Given task: Copy the material that follows word for word and omit its pictures.

Dataset excerpt:
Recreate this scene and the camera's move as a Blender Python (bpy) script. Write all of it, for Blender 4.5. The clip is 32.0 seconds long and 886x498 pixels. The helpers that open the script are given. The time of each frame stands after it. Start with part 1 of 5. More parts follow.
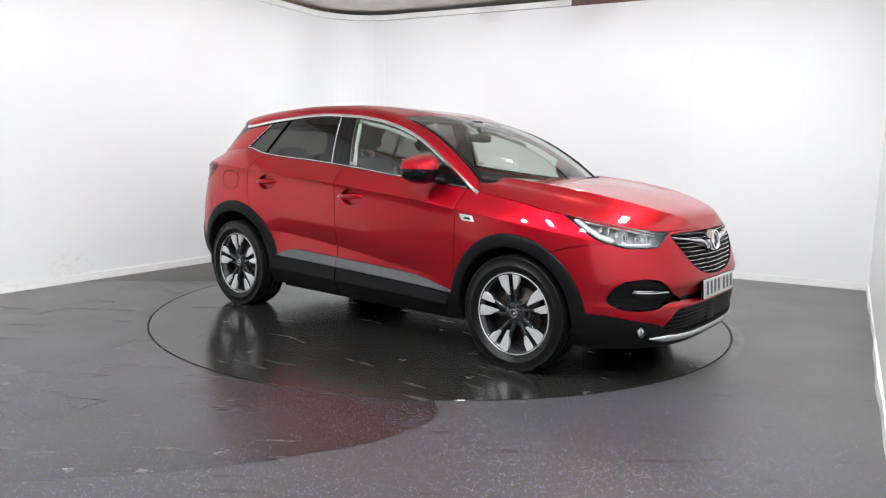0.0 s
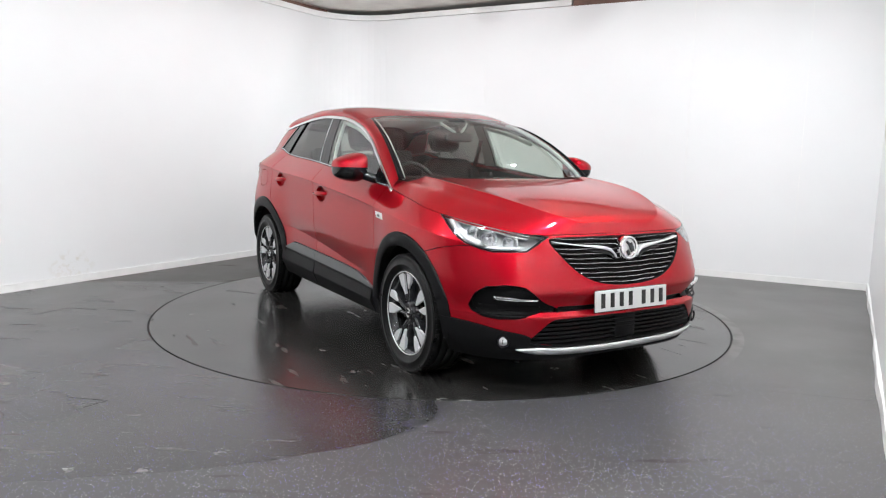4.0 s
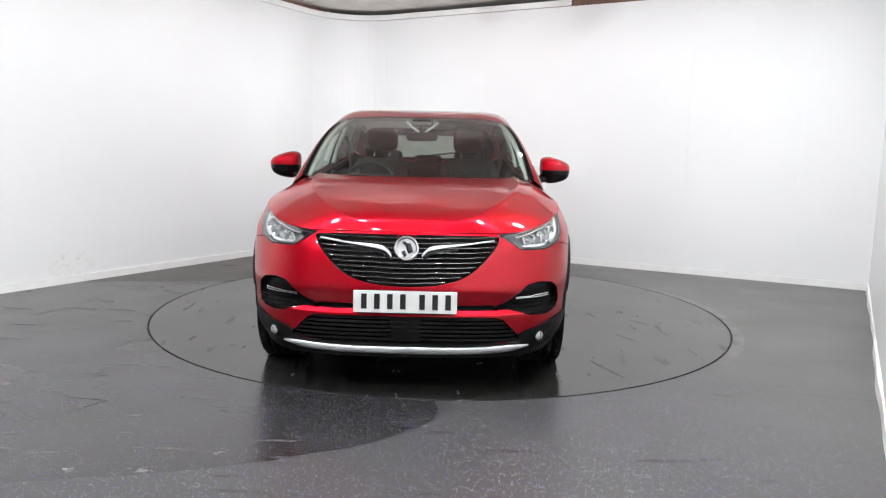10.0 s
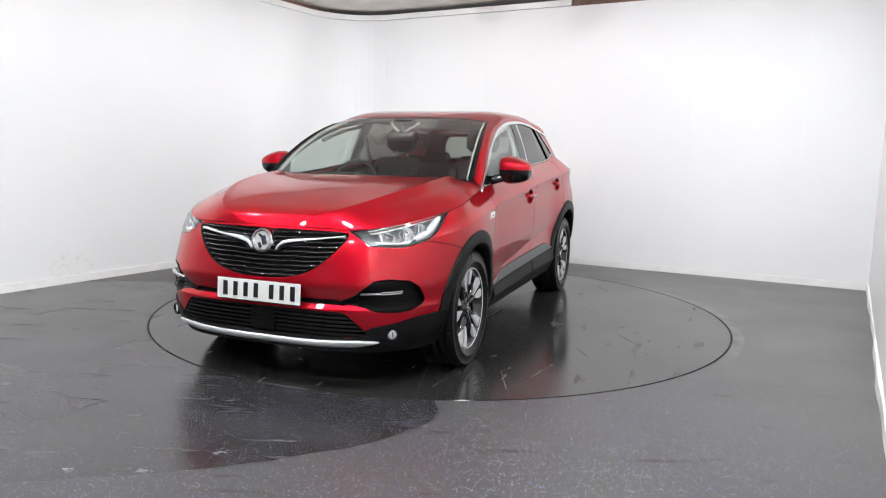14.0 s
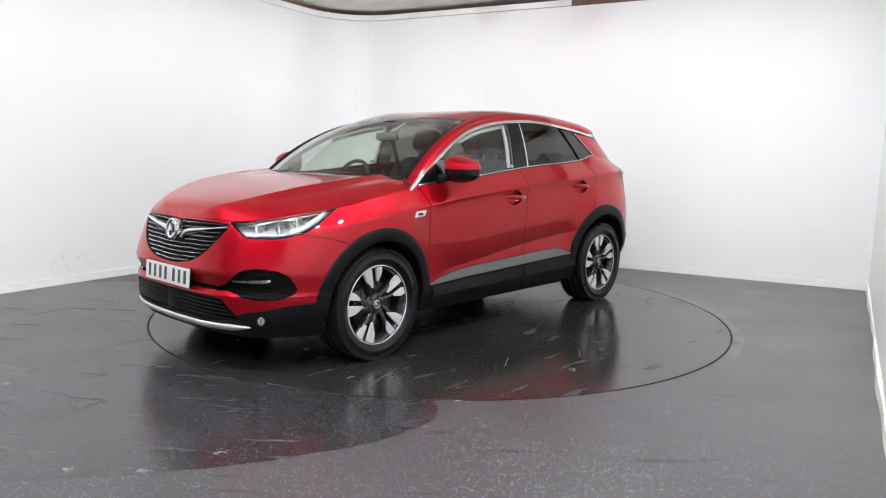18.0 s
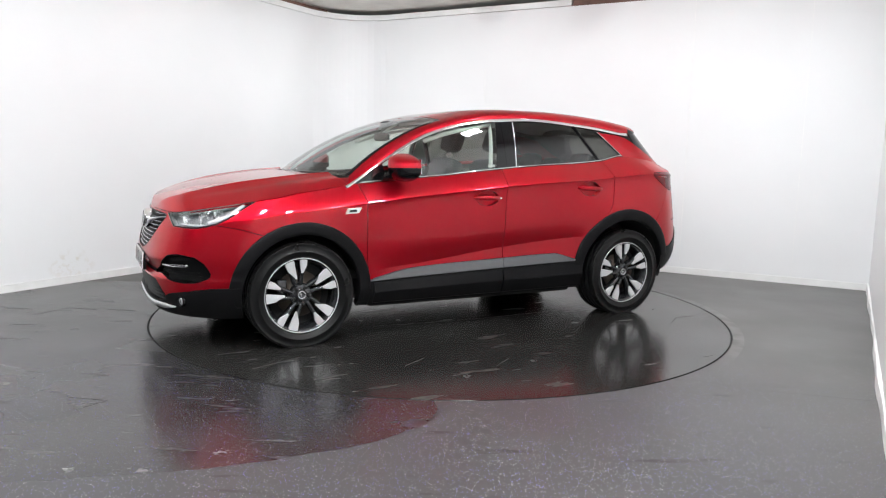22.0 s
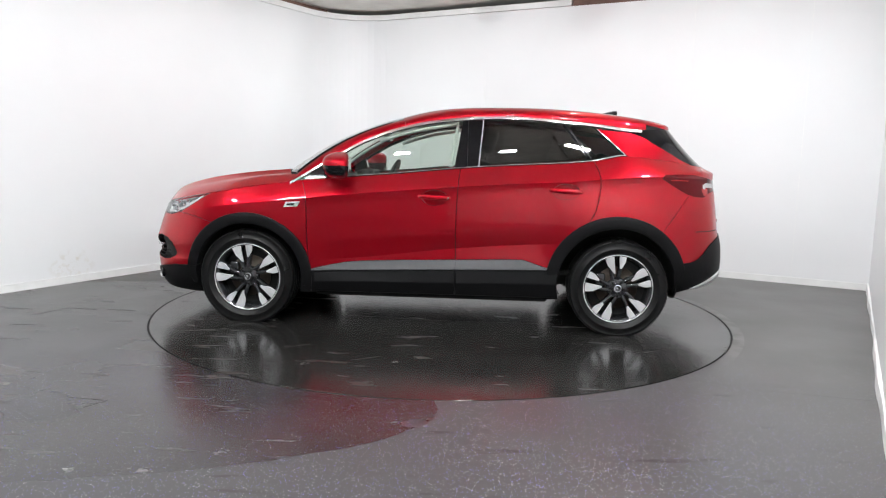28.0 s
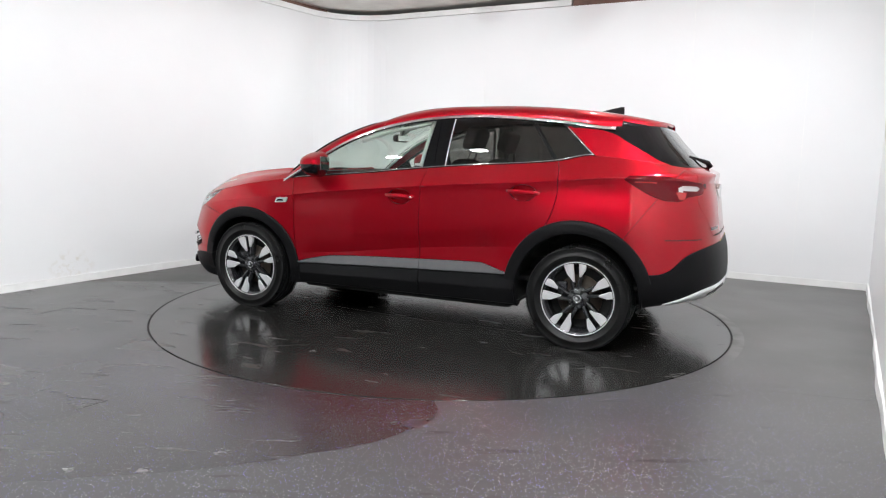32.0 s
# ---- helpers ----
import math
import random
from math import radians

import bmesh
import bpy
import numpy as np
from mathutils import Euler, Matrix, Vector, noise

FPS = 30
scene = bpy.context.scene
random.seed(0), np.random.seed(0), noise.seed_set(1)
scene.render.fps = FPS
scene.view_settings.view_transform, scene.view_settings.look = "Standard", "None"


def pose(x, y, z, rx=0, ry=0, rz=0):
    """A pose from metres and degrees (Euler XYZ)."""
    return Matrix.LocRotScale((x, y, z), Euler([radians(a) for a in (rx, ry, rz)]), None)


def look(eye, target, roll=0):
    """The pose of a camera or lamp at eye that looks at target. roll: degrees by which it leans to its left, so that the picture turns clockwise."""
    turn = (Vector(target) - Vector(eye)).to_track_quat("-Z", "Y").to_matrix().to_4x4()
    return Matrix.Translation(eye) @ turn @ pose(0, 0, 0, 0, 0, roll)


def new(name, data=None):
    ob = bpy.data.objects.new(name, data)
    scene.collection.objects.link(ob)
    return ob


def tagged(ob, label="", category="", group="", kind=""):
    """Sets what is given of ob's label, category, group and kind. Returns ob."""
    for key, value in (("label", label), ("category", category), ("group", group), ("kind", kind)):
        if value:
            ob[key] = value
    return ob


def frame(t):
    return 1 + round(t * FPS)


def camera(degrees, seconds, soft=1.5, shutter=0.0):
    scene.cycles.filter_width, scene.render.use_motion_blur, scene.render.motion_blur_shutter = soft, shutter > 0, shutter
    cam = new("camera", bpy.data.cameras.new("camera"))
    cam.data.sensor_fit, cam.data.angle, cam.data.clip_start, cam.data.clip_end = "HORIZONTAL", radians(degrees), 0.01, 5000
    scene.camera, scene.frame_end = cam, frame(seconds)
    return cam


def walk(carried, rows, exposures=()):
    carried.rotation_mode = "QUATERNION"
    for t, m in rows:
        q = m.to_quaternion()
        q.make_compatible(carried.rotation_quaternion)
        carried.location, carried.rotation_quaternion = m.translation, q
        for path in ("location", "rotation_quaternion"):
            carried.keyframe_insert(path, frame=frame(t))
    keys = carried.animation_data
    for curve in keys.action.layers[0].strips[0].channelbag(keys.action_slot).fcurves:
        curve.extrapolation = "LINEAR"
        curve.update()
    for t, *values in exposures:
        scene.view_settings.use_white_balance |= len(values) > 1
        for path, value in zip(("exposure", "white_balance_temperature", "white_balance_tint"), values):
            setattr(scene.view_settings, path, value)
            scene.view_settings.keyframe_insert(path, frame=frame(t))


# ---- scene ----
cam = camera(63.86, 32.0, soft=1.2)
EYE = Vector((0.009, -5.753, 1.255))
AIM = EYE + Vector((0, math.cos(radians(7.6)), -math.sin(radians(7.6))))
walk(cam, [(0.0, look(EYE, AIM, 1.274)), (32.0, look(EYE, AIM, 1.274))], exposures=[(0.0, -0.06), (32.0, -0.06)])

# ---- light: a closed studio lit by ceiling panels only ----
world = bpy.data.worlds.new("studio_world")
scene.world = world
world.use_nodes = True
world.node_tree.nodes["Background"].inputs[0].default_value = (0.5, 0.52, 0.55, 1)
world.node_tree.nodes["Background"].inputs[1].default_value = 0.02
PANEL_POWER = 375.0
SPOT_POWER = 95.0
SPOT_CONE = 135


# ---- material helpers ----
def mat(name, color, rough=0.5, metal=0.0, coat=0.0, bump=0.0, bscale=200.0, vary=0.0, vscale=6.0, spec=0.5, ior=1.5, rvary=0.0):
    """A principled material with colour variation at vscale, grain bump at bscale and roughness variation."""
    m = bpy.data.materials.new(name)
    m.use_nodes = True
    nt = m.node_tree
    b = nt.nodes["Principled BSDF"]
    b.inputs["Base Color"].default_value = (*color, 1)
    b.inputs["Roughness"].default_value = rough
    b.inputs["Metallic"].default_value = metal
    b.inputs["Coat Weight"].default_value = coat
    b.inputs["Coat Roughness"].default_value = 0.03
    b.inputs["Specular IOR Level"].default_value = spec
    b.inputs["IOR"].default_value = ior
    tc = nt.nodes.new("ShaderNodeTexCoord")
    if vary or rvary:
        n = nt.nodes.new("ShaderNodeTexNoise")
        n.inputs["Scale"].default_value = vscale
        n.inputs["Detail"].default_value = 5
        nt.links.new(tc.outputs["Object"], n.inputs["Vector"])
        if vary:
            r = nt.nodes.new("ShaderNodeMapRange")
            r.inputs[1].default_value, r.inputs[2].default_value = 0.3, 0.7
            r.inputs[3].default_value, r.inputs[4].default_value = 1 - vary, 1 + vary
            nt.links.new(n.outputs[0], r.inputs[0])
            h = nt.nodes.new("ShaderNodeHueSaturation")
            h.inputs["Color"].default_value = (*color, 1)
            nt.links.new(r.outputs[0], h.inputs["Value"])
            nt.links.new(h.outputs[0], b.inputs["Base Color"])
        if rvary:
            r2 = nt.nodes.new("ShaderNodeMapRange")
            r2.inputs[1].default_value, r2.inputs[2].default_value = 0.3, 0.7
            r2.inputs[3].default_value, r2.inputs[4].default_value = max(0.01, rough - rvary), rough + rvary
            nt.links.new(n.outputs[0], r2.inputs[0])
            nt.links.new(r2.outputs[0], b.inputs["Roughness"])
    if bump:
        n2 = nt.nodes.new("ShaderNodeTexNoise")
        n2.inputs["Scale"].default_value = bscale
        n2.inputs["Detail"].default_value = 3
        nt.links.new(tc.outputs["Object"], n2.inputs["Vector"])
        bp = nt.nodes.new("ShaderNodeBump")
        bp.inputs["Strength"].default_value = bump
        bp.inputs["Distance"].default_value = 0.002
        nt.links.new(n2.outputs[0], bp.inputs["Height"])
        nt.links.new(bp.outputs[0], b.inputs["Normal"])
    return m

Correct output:
Recreate this scene and the camera's move as a Blender Python (bpy) script. Write all of it, for Blender 4.5. The clip is 32.0 seconds long and 886x498 pixels. The helpers that open the script are given. The time of each frame stands after it. Start with part 1 of 5. More parts follow.
0.0 s
4.0 s
10.0 s
14.0 s
18.0 s
22.0 s
28.0 s
32.0 s
# ---- helpers ----
import math
import random
from math import radians

import bmesh
import bpy
import numpy as np
from mathutils import Euler, Matrix, Vector, noise

FPS = 30
scene = bpy.context.scene
random.seed(0), np.random.seed(0), noise.seed_set(1)
scene.render.fps = FPS
scene.view_settings.view_transform, scene.view_settings.look = "Standard", "None"


def pose(x, y, z, rx=0, ry=0, rz=0):
    """A pose from metres and degrees (Euler XYZ)."""
    return Matrix.LocRotScale((x, y, z), Euler([radians(a) for a in (rx, ry, rz)]), None)


def look(eye, target, roll=0):
    """The pose of a camera or lamp at eye that looks at target. roll: degrees by which it leans to its left, so that the picture turns clockwise."""
    turn = (Vector(target) - Vector(eye)).to_track_quat("-Z", "Y").to_matrix().to_4x4()
    return Matrix.Translation(eye) @ turn @ pose(0, 0, 0, 0, 0, roll)


def new(name, data=None):
    ob = bpy.data.objects.new(name, data)
    scene.collection.objects.link(ob)
    return ob


def tagged(ob, label="", category="", group="", kind=""):
    """Sets what is given of ob's label, category, group and kind. Returns ob."""
    for key, value in (("label", label), ("category", category), ("group", group), ("kind", kind)):
        if value:
            ob[key] = value
    return ob


def frame(t):
    return 1 + round(t * FPS)


def camera(degrees, seconds, soft=1.5, shutter=0.0):
    scene.cycles.filter_width, scene.render.use_motion_blur, scene.render.motion_blur_shutter = soft, shutter > 0, shutter
    cam = new("camera", bpy.data.cameras.new("camera"))
    cam.data.sensor_fit, cam.data.angle, cam.data.clip_start, cam.data.clip_end = "HORIZONTAL", radians(degrees), 0.01, 5000
    scene.camera, scene.frame_end = cam, frame(seconds)
    return cam


def walk(carried, rows, exposures=()):
    carried.rotation_mode = "QUATERNION"
    for t, m in rows:
        q = m.to_quaternion()
        q.make_compatible(carried.rotation_quaternion)
        carried.location, carried.rotation_quaternion = m.translation, q
        for path in ("location", "rotation_quaternion"):
            carried.keyframe_insert(path, frame=frame(t))
    keys = carried.animation_data
    for curve in keys.action.layers[0].strips[0].channelbag(keys.action_slot).fcurves:
        curve.extrapolation = "LINEAR"
        curve.update()
    for t, *values in exposures:
        scene.view_settings.use_white_balance |= len(values) > 1
        for path, value in zip(("exposure", "white_balance_temperature", "white_balance_tint"), values):
            setattr(scene.view_settings, path, value)
            scene.view_settings.keyframe_insert(path, frame=frame(t))


# ---- scene ----
cam = camera(63.86, 32.0, soft=1.2)
EYE = Vector((0.009, -5.753, 1.255))
AIM = EYE + Vector((0, math.cos(radians(7.6)), -math.sin(radians(7.6))))
walk(cam, [(0.0, look(EYE, AIM, 1.274)), (32.0, look(EYE, AIM, 1.274))], exposures=[(0.0, -0.06), (32.0, -0.06)])

# ---- light: a closed studio lit by ceiling panels only ----
world = bpy.data.worlds.new("studio_world")
scene.world = world
world.use_nodes = True
world.node_tree.nodes["Background"].inputs[0].default_value = (0.5, 0.52, 0.55, 1)
world.node_tree.nodes["Background"].inputs[1].default_value = 0.02
PANEL_POWER = 375.0
SPOT_POWER = 95.0
SPOT_CONE = 135


# ---- material helpers ----
def mat(name, color, rough=0.5, metal=0.0, coat=0.0, bump=0.0, bscale=200.0, vary=0.0, vscale=6.0, spec=0.5, ior=1.5, rvary=0.0):
    """A principled material with colour variation at vscale, grain bump at bscale and roughness variation."""
    m = bpy.data.materials.new(name)
    m.use_nodes = True
    nt = m.node_tree
    b = nt.nodes["Principled BSDF"]
    b.inputs["Base Color"].default_value = (*color, 1)
    b.inputs["Roughness"].default_value = rough
    b.inputs["Metallic"].default_value = metal
    b.inputs["Coat Weight"].default_value = coat
    b.inputs["Coat Roughness"].default_value = 0.03
    b.inputs["Specular IOR Level"].default_value = spec
    b.inputs["IOR"].default_value = ior
    tc = nt.nodes.new("ShaderNodeTexCoord")
    if vary or rvary:
        n = nt.nodes.new("ShaderNodeTexNoise")
        n.inputs["Scale"].default_value = vscale
        n.inputs["Detail"].default_value = 5
        nt.links.new(tc.outputs["Object"], n.inputs["Vector"])
        if vary:
            r = nt.nodes.new("ShaderNodeMapRange")
            r.inputs[1].default_value, r.inputs[2].default_value = 0.3, 0.7
            r.inputs[3].default_value, r.inputs[4].default_value = 1 - vary, 1 + vary
            nt.links.new(n.outputs[0], r.inputs[0])
            h = nt.nodes.new("ShaderNodeHueSaturation")
            h.inputs["Color"].default_value = (*color, 1)
            nt.links.new(r.outputs[0], h.inputs["Value"])
            nt.links.new(h.outputs[0], b.inputs["Base Color"])
        if rvary:
            r2 = nt.nodes.new("ShaderNodeMapRange")
            r2.inputs[1].default_value, r2.inputs[2].default_value = 0.3, 0.7
            r2.inputs[3].default_value, r2.inputs[4].default_value = max(0.01, rough - rvary), rough + rvary
            nt.links.new(n.outputs[0], r2.inputs[0])
            nt.links.new(r2.outputs[0], b.inputs["Roughness"])
    if bump:
        n2 = nt.nodes.new("ShaderNodeTexNoise")
        n2.inputs["Scale"].default_value = bscale
        n2.inputs["Detail"].default_value = 3
        nt.links.new(tc.outputs["Object"], n2.inputs["Vector"])
        bp = nt.nodes.new("ShaderNodeBump")
        bp.inputs["Strength"].default_value = bump
        bp.inputs["Distance"].default_value = 0.002
        nt.links.new(n2.outputs[0], bp.inputs["Height"])
        nt.links.new(bp.outputs[0], b.inputs["Normal"])
    return m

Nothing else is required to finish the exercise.